6 December 2017
Cartogram maps provide new view of climate change risk
Posted by Nanci Bompey
By Olivia Trani
Scientists have developed cartograms — maps that convey information by contorting areas — to visualize the risks of climate change in a novel way.
Cartograms are maps that change the relative size of areas according to certain characteristics of the region. For example, a cartogram that distorts the shape of countries based on population would cartoonishly expand India’s borders (1.3 billion people) while significantly squishing Australia’s size (23.8 million people), even though in reality Australia’s area is more than twice as big as India.
In a new study, a scientist developed cartograms that enlarge geographical places that host large populations and are particularly vulnerable to climate change hazards. The researcher also created cartograms that expand the shape of countries with higher greenhouse gas emissions and national wealth.

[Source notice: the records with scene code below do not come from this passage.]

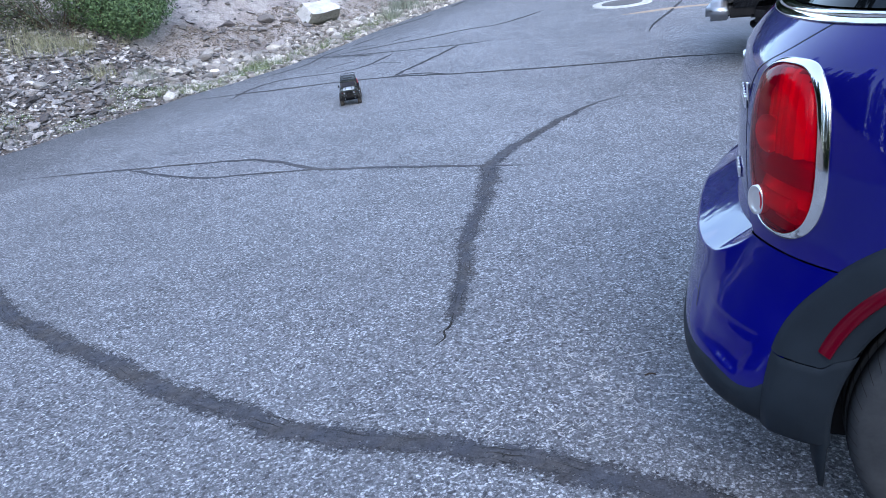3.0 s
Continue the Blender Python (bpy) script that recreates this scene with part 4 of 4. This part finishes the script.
def plants():
    bush(3.62, 2.12, [((0.0, 0.0, 0.45), (0.54, 0.60, 0.55)), ((0.25, -0.15, 0.5), (0.45, 0.45, 0.45)), ((-0.25, -0.3, 0.35), (0.42, 0.42, 0.4)), ((0.1, -0.45, 0.25), (0.45, 0.4, 0.35)),
                     ((-0.1, 0.3, 0.9), (0.55, 0.5, 0.5)), ((0.3, 0.3, 0.75), (0.5, 0.5, 0.55)), ((-0.75, 0.05, 0.75), (0.42, 0.42, 0.40)), ((-0.55, -0.15, 0.45), (0.36, 0.36, 0.34))], 24000, 0.021, LEAF, "dense round bush with glossy green leaves on the bank", 3)
    bush(2.75, 2.75, [((0.0, 0.0, 0.4), (0.8, 0.6, 0.5)), ((-0.7, -0.1, 0.35), (0.6, 0.5, 0.4)), ((0.5, 0.1, 0.5), (0.6, 0.5, 0.5)), ((-1.2, 0.2, 0.4), (0.6, 0.5, 0.45))],
         9000, 0.022, OLIVE, "dull olive shrub with bare twigs on the bank", 4, "shrub")
    bush(5.75, 2.5, [((0.0, 0.0, 0.15), (0.35, 0.3, 0.22))], 260, 0.030, TWIG, "dry reddish brown shrub on the sand", 5, "dry_shrub")
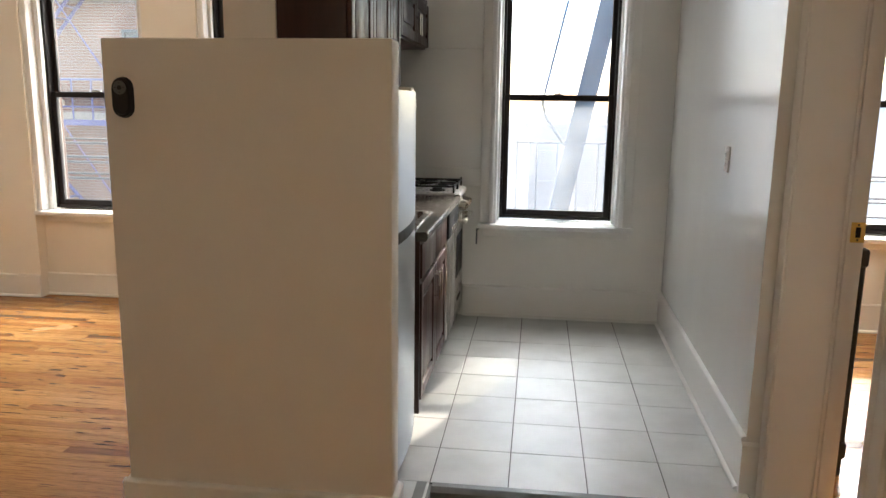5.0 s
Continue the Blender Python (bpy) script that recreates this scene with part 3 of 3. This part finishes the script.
for cx in (-1.12, -0.86):
    for cy in (SY0 + 0.13, SY1 - 0.13):
        bm = bmesh.new()
        disc(bm, (cx, cy, 0.916), (0, 0, 1), 0.048, 0.008)
        disc(bm, (cx, cy, 0.926), (0, 0, 1), 0.032, 0.013)
        bits.append(part("burner", bm, IRON, smooth=True))
for gy0, gy1 in ((SY0 + 0.015, (SY0 + SY1) / 2 - 0.004), ((SY0 + SY1) / 2 + 0.004, SY1 - 0.015)):
    bm = bmesh.new()
    zt, h = 0.946, 0.0055
    for x in (-1.235, -0.99, -0.745):
        box(bm, x - h, x + h, gy0, gy1, zt, zt + 0.011)
    for y in (gy0 + h, gy1 - h):
        box(bm, -1.235, -0.745, y - h, y + h, zt + 0.0002, zt + 0.0108)
    for cx in (-1.12, -0.86):
        cy = (gy0 + gy1) / 2
        for dx, dy in ((1, 0), (-1, 0), (0, 1), (0, -1)):
            p0 = Vector((cx + dx * 0.115, cy + dy * 0.1, zt + 0.006))
            p1 = Vector((cx + dx * 0.03, cy + dy * 0.03, zt + 0.012))
            rod(bm, p0, p1, 0.0058, 6)
    for x in (-1.235, -0.745):
        for y in (gy0 + h, gy1 - h):
            box(bm, x - h, x + h, y - h, y + h, 0.912, zt)
            box(bm, x - h, x + h, y - h, y + h, zt + 0.011, zt + 0.022)
    bits.append(part("grate", bm, IRON))
thing("stove", -1.0, 2.13, 0.0, "stainless gas stove with black cast-iron grates", "stove", bits)

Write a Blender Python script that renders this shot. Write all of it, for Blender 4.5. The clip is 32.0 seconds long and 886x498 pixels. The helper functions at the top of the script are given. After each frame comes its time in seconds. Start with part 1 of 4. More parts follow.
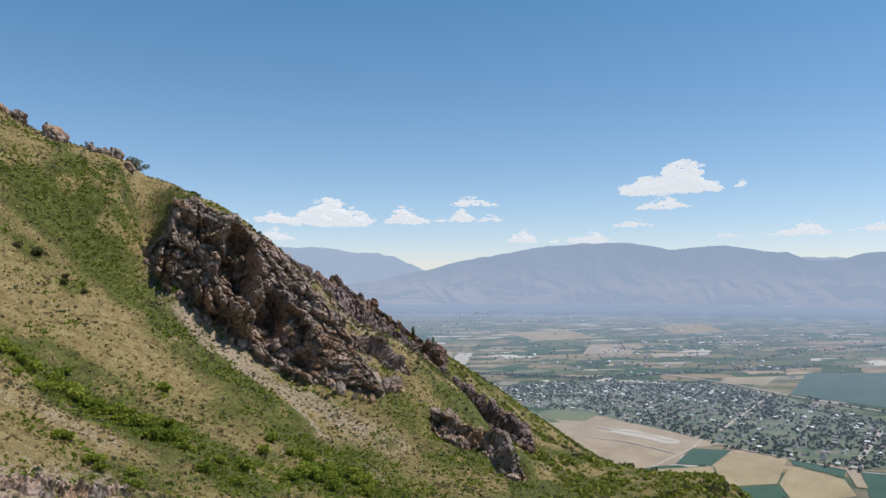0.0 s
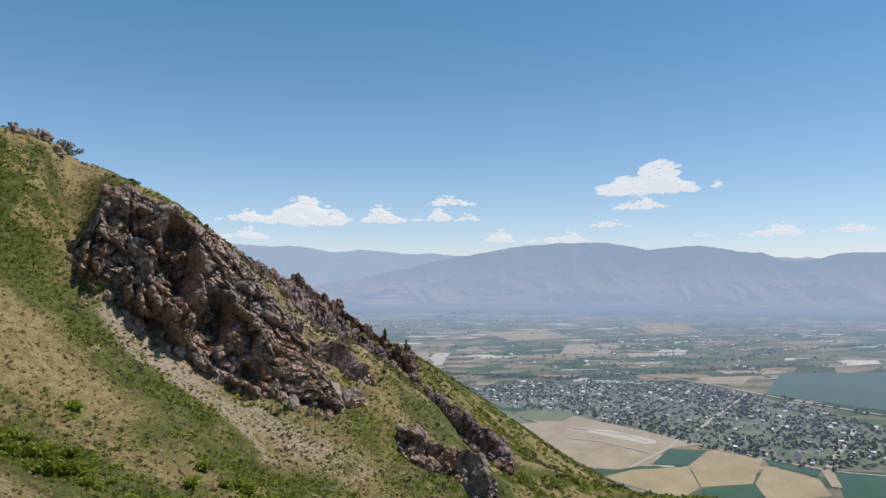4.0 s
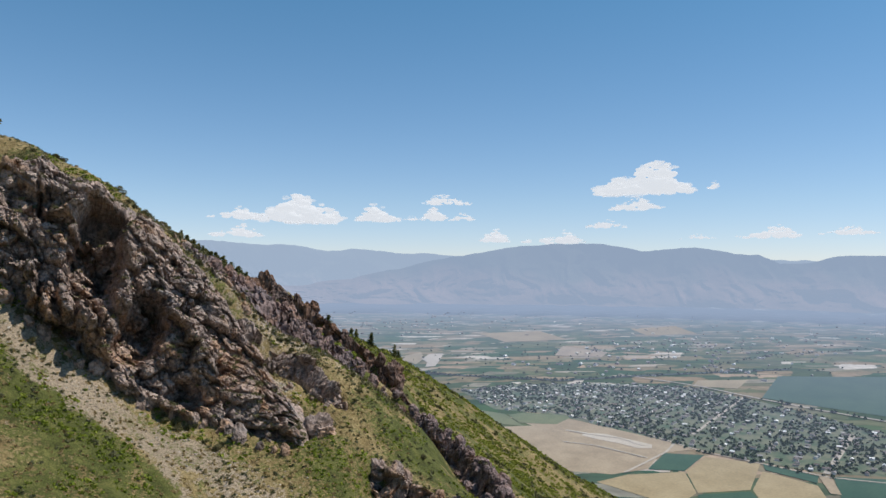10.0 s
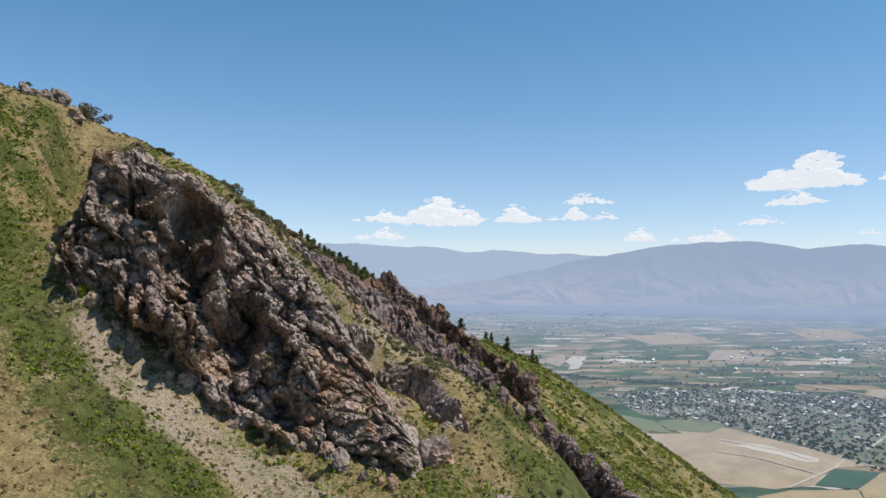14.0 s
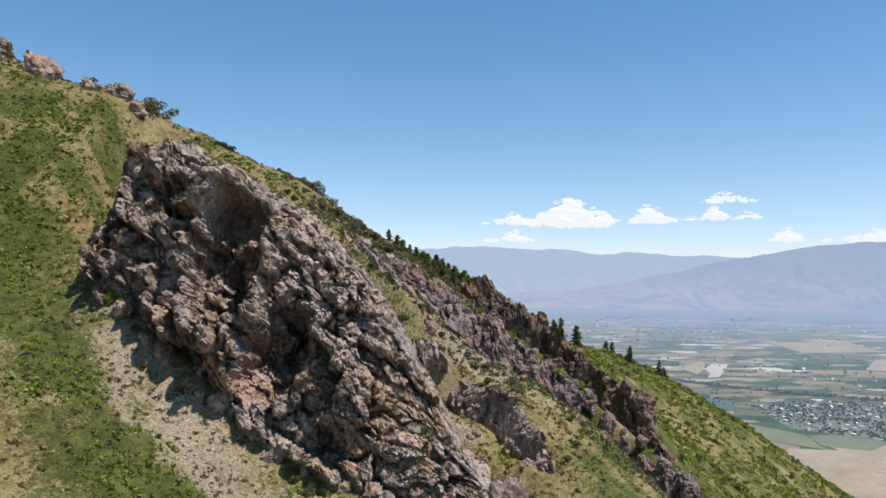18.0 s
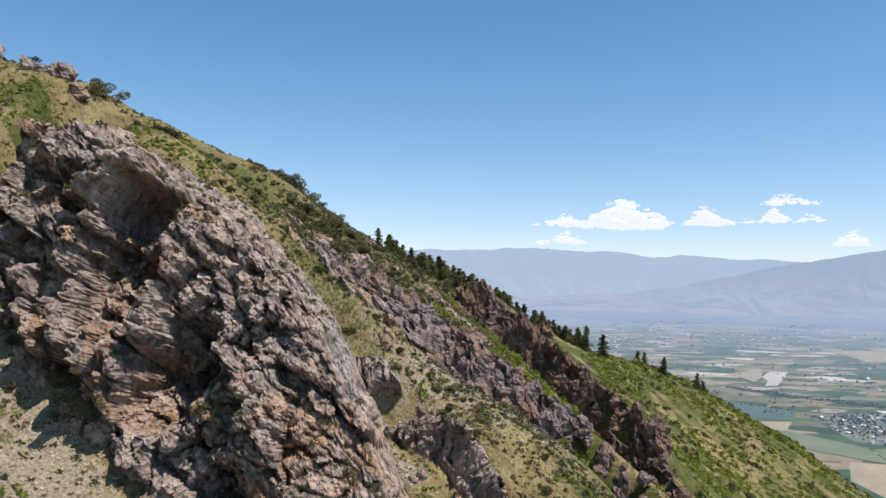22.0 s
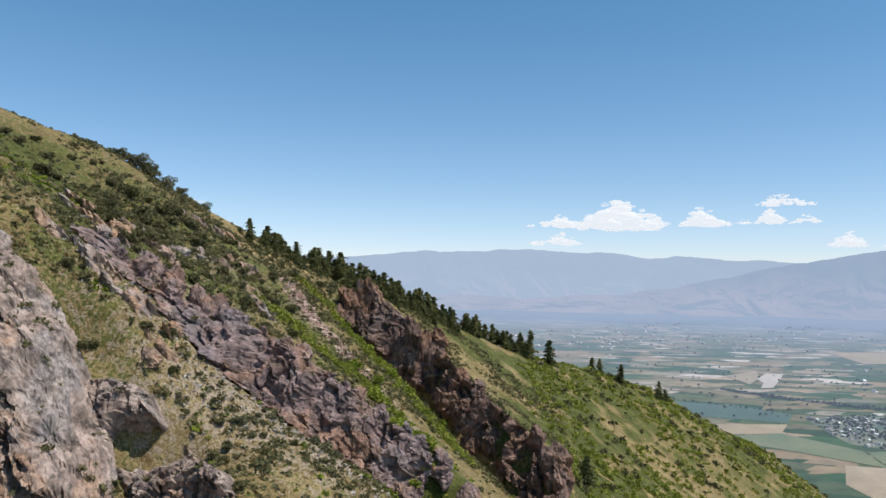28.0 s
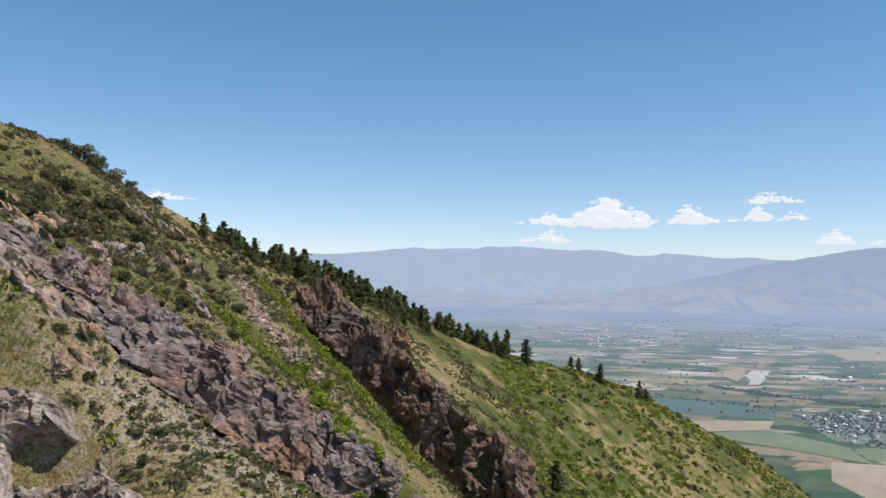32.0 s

Insights on climate change are often conveyed through thematic maps, where data on certain aspects of climate change is compared across different regions. For example, researchers have made maps that show how climate patterns have impacted or are expected to influence sea level rise, the changing seasons, and the economy.
Conventional thematic maps rely on color codes to convey climate change risk, but cartograms use both color and distortion to represent complex data. By using distortion as a communication tool, cartograms can visualize more information and potentially elicit a greater emotional response from the viewer, according to the new study detailing the new maps that was recently accepted in Earth’s Future, a journal of the American Geophysical Union.
“Of course, I want to do the best objective science, but I also want my work to be policy relevant,” said Petra Döll, a hydrologist at Goethe University Frankfurt’s Institute of Physical Geography, in Frankfurt Germany and author of the new study. “My task is to present the results of my research in the best way possible and to also have a positive impact on the sustainable development of our earth.
Using geographic information system (GIS) software, a kind of technology commonly used for analyzing spatial data, Döll created cartogram sets that visualized climate change’s global impact on groundwater resources. Scientists estimate that 38 percent of the global population will experience declining groundwater resources by 2080 if the world fails to control carbon emission rates. Döll’s maps were based on multiple datasets that describe the level of hazard, exposure and vulnerability related to the planet’s decreasing amount of renewable groundwater resources.
Additionally, Döll examined national wealth and carbon emissions data to develop cartograms that visualize which countries have experienced economic progress built on harmful emissions.
Döll, who was the lead author of the Intergovernmental Panel on Climate Change’s report on freshwater resources, believes that future assessments should include cartograms as an effective way to express climate change risks. She believes cartograms are good tools for demonstrating how humans are impacted by climate change risks.
“When we look at a normal map, the attention goes to areas where nobody lives: north of Canada, Siberia, or the desert,” Döll said. Cartograms, on the other hand, emphasize the regions where people are affected by climate change hazards.